● What to work on: Copy out every line of the data exactly.

*** Collected data ***

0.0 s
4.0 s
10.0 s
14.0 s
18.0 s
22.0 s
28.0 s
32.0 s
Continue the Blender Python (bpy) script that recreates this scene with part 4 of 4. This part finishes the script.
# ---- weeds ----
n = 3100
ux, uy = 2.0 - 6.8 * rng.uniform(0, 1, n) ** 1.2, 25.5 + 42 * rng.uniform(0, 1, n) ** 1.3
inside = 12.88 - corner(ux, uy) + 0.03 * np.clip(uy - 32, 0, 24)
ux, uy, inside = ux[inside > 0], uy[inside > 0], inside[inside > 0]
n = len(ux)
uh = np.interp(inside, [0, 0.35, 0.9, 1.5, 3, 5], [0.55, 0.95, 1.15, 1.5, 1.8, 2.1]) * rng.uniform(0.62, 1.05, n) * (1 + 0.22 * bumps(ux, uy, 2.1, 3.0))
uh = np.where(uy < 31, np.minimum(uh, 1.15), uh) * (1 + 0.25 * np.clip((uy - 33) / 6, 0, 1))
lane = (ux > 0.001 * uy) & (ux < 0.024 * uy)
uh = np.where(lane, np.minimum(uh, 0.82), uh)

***

● Reply to the exercise:
0.0 s
4.0 s
10.0 s
14.0 s
18.0 s
22.0 s
28.0 s
32.0 s
Continue the Blender Python (bpy) script that recreates this scene with part 4 of 4. This part finishes the script.
# ---- weeds ----
n = 3100
ux, uy = 2.0 - 6.8 * rng.uniform(0, 1, n) ** 1.2, 25.5 + 42 * rng.uniform(0, 1, n) ** 1.3
inside = 12.88 - corner(ux, uy) + 0.03 * np.clip(uy - 32, 0, 24)
ux, uy, inside = ux[inside > 0], uy[inside > 0], inside[inside > 0]
n = len(ux)
uh = np.interp(inside, [0, 0.35, 0.9, 1.5, 3, 5], [0.55, 0.95, 1.15, 1.5, 1.8, 2.1]) * rng.uniform(0.62, 1.05, n) * (1 + 0.22 * bumps(ux, uy, 2.1, 3.0))
uh = np.where(uy < 31, np.minimum(uh, 1.15), uh) * (1 + 0.25 * np.clip((uy - 33) / 6, 0, 1))
lane = (ux > 0.001 * uy) & (ux < 0.024 * uy)
uh = np.where(lane, np.minimum(uh, 0.82), uh)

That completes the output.